• SUPPLIED DATA:
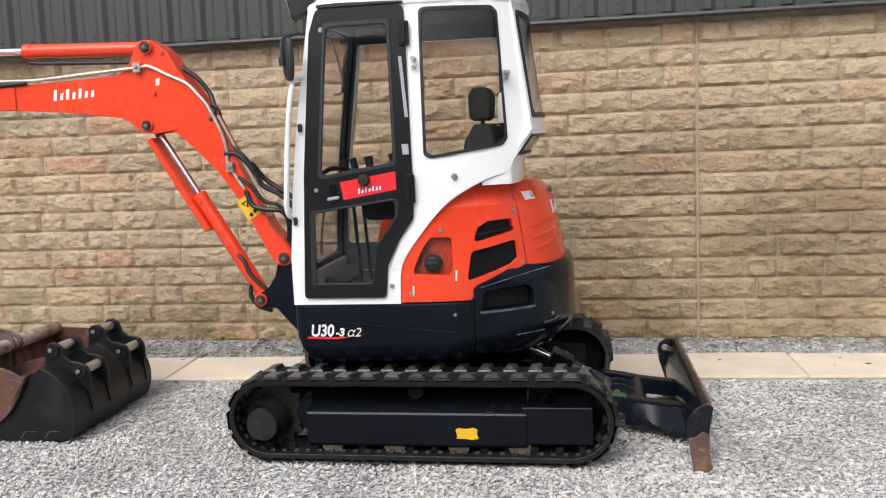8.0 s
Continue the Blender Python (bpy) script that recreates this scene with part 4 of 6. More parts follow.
part("bonnet_logo", logo_bars(lambda u, v, d=0.0: hood(u, v, -0.0015 - d), a0 + 0.50, a0 + 1.02, 1.200, 0.07), DECAL, bonnet, "white brand mark")
p = Vector(hood(a0 + 0.68, 1.315, -0.002))
part("bonnet_lock", merge(rod(p, p + Vector((0.005, -0.003, 0.002)), 0.017, n=20), rod(p, p + Vector((0.010, -0.005, 0.004)), 0.009, n=16)), PIN_STEEL, bonnet)
p = Vector(hood(a0 + 0.66, 1.02, -0.002))
part("bolt", bolt(p, (1, -0.5, 0), 0.008, 0.008), STEEL, bonnet)

# counterweight with its vent
CW = dict(rx=0.814, ry=0.700, n=2.15, low=0.63, top=0.895, flare=0.0)
c0 = ang(0.308, 0.814, 2.15)
cang = lambda x: ang(x, 0.814, 2.15)
body = [(c0, 0.505), (c0, 0.872), (c0 + 0.025, 0.893), (cang(0.47), 0.954), (cang(0.53), 0.978), (c0 + 0.62, 0.960), (math.pi - c0 - 0.5, 0.957), (math.pi - c0, 0.96), (math.pi - c0, 0.505)]
vent = rounded([(cang(0.342), 0.768), (cang(0.352), 0.862), (cang(0.555), 0.878), (cang(0.588), 0.845), (cang(0.590), 0.768)], [0.02, 0.02, 0.05, 0.03, 0.015])
cw = part("counterweight", solid(body, lambda a, z, d: hood(a, z, d, **CW), 0.05, [vent], 0.05), NAVY, EXC, "glossy navy cast counterweight", bevel=0.010, segments=2)
# black sheet for the shade inside the vent
part("vent_backing", solid(rounded([(cang(0.33), 0.75), (cang(0.33), 0.885), (cang(0.605), 0.885), (cang(0.605), 0.75)], 0.01), lambda a, z, d: hood(a, z, d + 0.052, **CW), 0.004, step=0.05), VOID_BLACK, cw)


def vent_wires():
    bm = bmesh.new()
    for s in (1, -1):
        for k in range(-24, 48):
            run = []
            for i in range(14):
                v = 0.765 + 0.009 * i
                u = cang(0.34) + 0.02 * k + s * (v - 0.765) * 1.1
                run.append((u, v) if inside((u, v), vent) else None)
            for p, q in zip(run, run[1:]):
                if p and q:
                    bm.faces.new([bm.verts.new(hood(x, z, 0.034, **CW)) for x, z in ((p[0] - 0.0035, p[1]), (p[0] + 0.0035, p[1]), (q[0] + 0.0035, q[1]), (q[0] - 0.0035, q[1]))])
    ext = bmesh.ops.extrude_face_region(bm, geom=bm.faces[:])
    bmesh.ops.translate(bm, vec=(-0.001, 0.002, 0), verts=[g for g in ext["geom"] if isinstance(g, bmesh.types.BMVert)])
    return bm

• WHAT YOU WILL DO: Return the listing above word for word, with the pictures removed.

• EXERCISE RESULT:
8.0 s
Continue the Blender Python (bpy) script that recreates this scene with part 4 of 6. More parts follow.
part("bonnet_logo", logo_bars(lambda u, v, d=0.0: hood(u, v, -0.0015 - d), a0 + 0.50, a0 + 1.02, 1.200, 0.07), DECAL, bonnet, "white brand mark")
p = Vector(hood(a0 + 0.68, 1.315, -0.002))
part("bonnet_lock", merge(rod(p, p + Vector((0.005, -0.003, 0.002)), 0.017, n=20), rod(p, p + Vector((0.010, -0.005, 0.004)), 0.009, n=16)), PIN_STEEL, bonnet)
p = Vector(hood(a0 + 0.66, 1.02, -0.002))
part("bolt", bolt(p, (1, -0.5, 0), 0.008, 0.008), STEEL, bonnet)

# counterweight with its vent
CW = dict(rx=0.814, ry=0.700, n=2.15, low=0.63, top=0.895, flare=0.0)
c0 = ang(0.308, 0.814, 2.15)
cang = lambda x: ang(x, 0.814, 2.15)
body = [(c0, 0.505), (c0, 0.872), (c0 + 0.025, 0.893), (cang(0.47), 0.954), (cang(0.53), 0.978), (c0 + 0.62, 0.960), (math.pi - c0 - 0.5, 0.957), (math.pi - c0, 0.96), (math.pi - c0, 0.505)]
vent = rounded([(cang(0.342), 0.768), (cang(0.352), 0.862), (cang(0.555), 0.878), (cang(0.588), 0.845), (cang(0.590), 0.768)], [0.02, 0.02, 0.05, 0.03, 0.015])
cw = part("counterweight", solid(body, lambda a, z, d: hood(a, z, d, **CW), 0.05, [vent], 0.05), NAVY, EXC, "glossy navy cast counterweight", bevel=0.010, segments=2)
# black sheet for the shade inside the vent
part("vent_backing", solid(rounded([(cang(0.33), 0.75), (cang(0.33), 0.885), (cang(0.605), 0.885), (cang(0.605), 0.75)], 0.01), lambda a, z, d: hood(a, z, d + 0.052, **CW), 0.004, step=0.05), VOID_BLACK, cw)


def vent_wires():
    bm = bmesh.new()
    for s in (1, -1):
        for k in range(-24, 48):
            run = []
            for i in range(14):
                v = 0.765 + 0.009 * i
                u = cang(0.34) + 0.02 * k + s * (v - 0.765) * 1.1
                run.append((u, v) if inside((u, v), vent) else None)
            for p, q in zip(run, run[1:]):
                if p and q:
                    bm.faces.new([bm.verts.new(hood(x, z, 0.034, **CW)) for x, z in ((p[0] - 0.0035, p[1]), (p[0] + 0.0035, p[1]), (q[0] + 0.0035, q[1]), (q[0] - 0.0035, q[1]))])
    ext = bmesh.ops.extrude_face_region(bm, geom=bm.faces[:])
    bmesh.ops.translate(bm, vec=(-0.001, 0.002, 0), verts=[g for g in ext["geom"] if isinstance(g, bmesh.types.BMVert)])
    return bm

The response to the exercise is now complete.